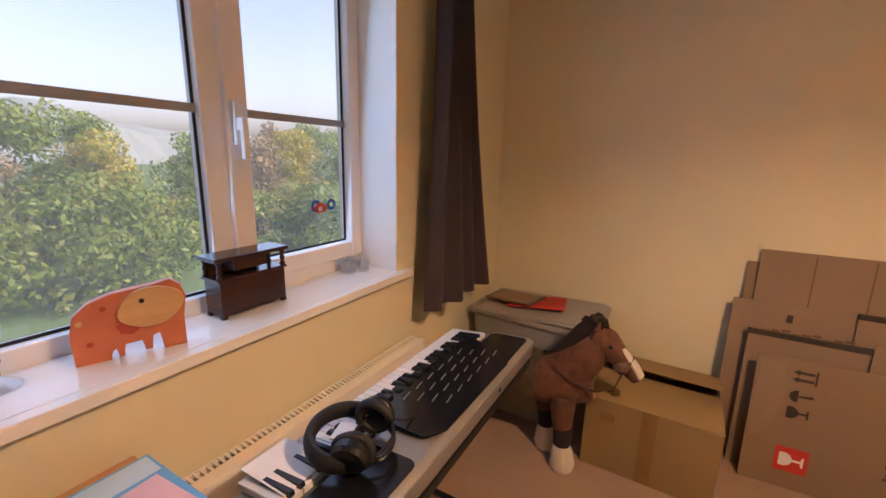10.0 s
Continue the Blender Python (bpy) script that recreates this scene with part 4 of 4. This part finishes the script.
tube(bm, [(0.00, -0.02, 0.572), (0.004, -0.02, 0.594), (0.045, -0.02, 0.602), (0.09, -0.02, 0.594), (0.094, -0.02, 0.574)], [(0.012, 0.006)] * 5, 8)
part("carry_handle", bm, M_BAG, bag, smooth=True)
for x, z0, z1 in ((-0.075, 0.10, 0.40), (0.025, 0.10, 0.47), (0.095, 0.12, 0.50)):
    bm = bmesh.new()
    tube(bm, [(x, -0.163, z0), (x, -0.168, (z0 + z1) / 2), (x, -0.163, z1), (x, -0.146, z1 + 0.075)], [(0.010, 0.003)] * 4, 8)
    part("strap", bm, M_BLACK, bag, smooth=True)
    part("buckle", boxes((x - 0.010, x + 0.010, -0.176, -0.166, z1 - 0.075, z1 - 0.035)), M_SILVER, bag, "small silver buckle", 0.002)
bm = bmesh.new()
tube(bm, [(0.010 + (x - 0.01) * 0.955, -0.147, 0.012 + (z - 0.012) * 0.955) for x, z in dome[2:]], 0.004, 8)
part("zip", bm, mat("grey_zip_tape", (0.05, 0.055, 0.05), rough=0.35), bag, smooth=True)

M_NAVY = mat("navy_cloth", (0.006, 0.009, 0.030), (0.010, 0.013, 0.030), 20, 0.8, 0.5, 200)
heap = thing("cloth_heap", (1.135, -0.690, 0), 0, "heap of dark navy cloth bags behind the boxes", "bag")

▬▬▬

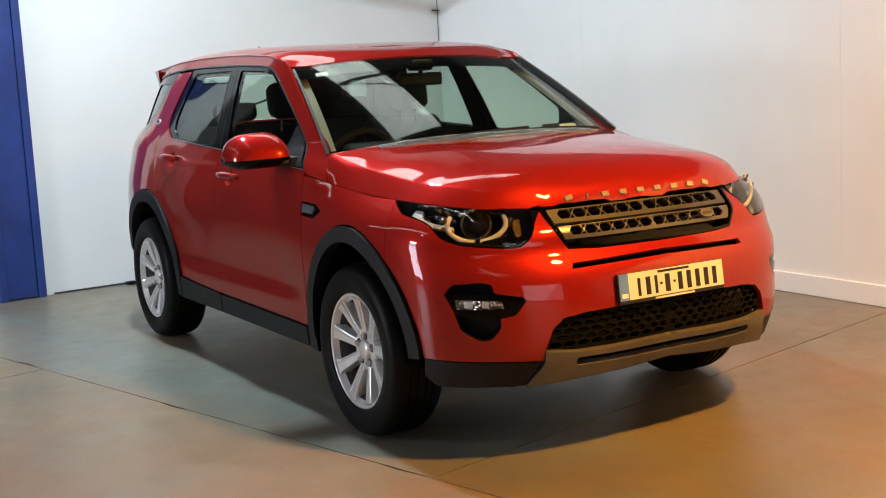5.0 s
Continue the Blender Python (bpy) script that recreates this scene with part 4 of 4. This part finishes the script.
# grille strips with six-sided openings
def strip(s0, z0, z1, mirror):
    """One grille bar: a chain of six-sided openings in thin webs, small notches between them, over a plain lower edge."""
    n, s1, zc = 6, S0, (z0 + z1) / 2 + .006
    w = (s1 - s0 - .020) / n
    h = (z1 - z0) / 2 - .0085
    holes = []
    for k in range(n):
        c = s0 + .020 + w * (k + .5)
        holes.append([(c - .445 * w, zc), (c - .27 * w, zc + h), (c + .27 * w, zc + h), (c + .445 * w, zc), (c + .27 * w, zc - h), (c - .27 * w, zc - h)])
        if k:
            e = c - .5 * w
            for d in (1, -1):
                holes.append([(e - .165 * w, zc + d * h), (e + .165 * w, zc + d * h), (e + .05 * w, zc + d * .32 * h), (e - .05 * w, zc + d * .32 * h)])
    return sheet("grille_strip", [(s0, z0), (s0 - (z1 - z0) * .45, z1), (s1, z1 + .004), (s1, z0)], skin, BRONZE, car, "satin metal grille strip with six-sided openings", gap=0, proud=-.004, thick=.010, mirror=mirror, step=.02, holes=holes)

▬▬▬

> [Exercise goal]:
From the data above, copy each line where the string "with" appears.

> [Correct result]:
Continue the Blender Python (bpy) script that recreates this scene with part 4 of 4. This part finishes the script.
Continue the Blender Python (bpy) script that recreates this scene with part 4 of 4. This part finishes the script.
# grille strips with six-sided openings
    return sheet("grille_strip", [(s0, z0), (s0 - (z1 - z0) * .45, z1), (s1, z1 + .004), (s1, z0)], skin, BRONZE, car, "satin metal grille strip with six-sided openings", gap=0, proud=-.004, thick=.010, mirror=mirror, step=.02, holes=holes)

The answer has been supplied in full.